§ **WHAT IS EXPECTED**
Beginning at the line containing "Continue the Blender", output every line to the end of the data below exactly as it appears.

§ **DATA**
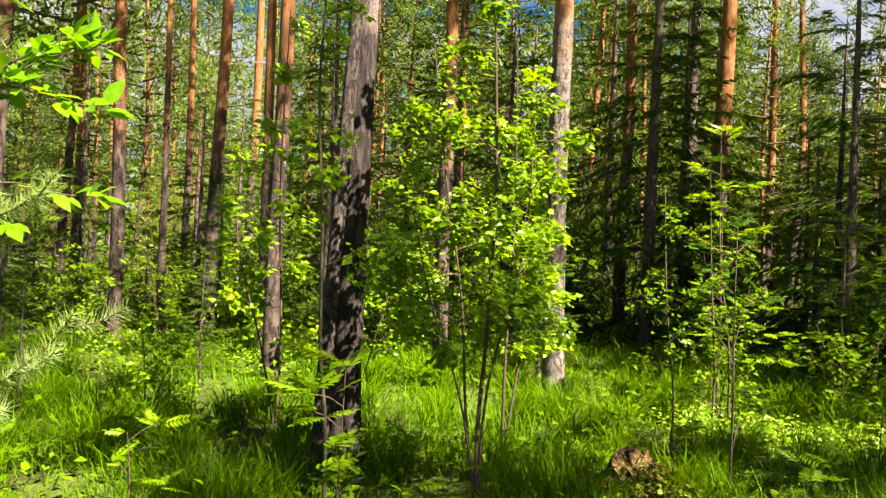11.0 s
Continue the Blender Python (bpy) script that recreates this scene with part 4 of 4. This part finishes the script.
leafy_shrub((1.35, 6.6), [(0.012, [(1.36, 6.6, 0.8), (1.3, 6.6, 2.0), (1.32, 6.6, 3.4)]), (0.010, [(1.2, 6.6, 0.7), (1.0, 6.55, 1.4), (0.95, 6.5, 1.9)])],
            1300, 53, 0.06, label="young broadleaf shrub in front of pine trunks", reach=0.4)
leafy_shrub((4.16, 5.22), [(0.011, [(4.16, 5.22, 0.5), (4.1, 5.27, 1.2), (4.06, 5.3, 2.1)])], 420, 54, 0.055, label="spindly birch sapling beside a rotten stump", reach=0.32, mat=M_HERB)
leafy_shrub((4.95, 5.7), [(0.012, [(4.95, 5.7, 0.6), (4.92, 5.75, 1.4), (4.9, 5.8, 2.3)]), (0.008, [(5.1, 5.7, 0.6), (5.3, 5.7, 1.3)])], 700, 55, 0.055, label="young birch in the clearing with green leaves", reach=0.36, mat=M_HERB)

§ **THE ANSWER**
Continue the Blender Python (bpy) script that recreates this scene with part 4 of 4. This part finishes the script.
leafy_shrub((1.35, 6.6), [(0.012, [(1.36, 6.6, 0.8), (1.3, 6.6, 2.0), (1.32, 6.6, 3.4)]), (0.010, [(1.2, 6.6, 0.7), (1.0, 6.55, 1.4), (0.95, 6.5, 1.9)])],
            1300, 53, 0.06, label="young broadleaf shrub in front of pine trunks", reach=0.4)
leafy_shrub((4.16, 5.22), [(0.011, [(4.16, 5.22, 0.5), (4.1, 5.27, 1.2), (4.06, 5.3, 2.1)])], 420, 54, 0.055, label="spindly birch sapling beside a rotten stump", reach=0.32, mat=M_HERB)
leafy_shrub((4.95, 5.7), [(0.012, [(4.95, 5.7, 0.6), (4.92, 5.75, 1.4), (4.9, 5.8, 2.3)]), (0.008, [(5.1, 5.7, 0.6), (5.3, 5.7, 1.3)])], 700, 55, 0.055, label="young birch in the clearing with green leaves", reach=0.36, mat=M_HERB)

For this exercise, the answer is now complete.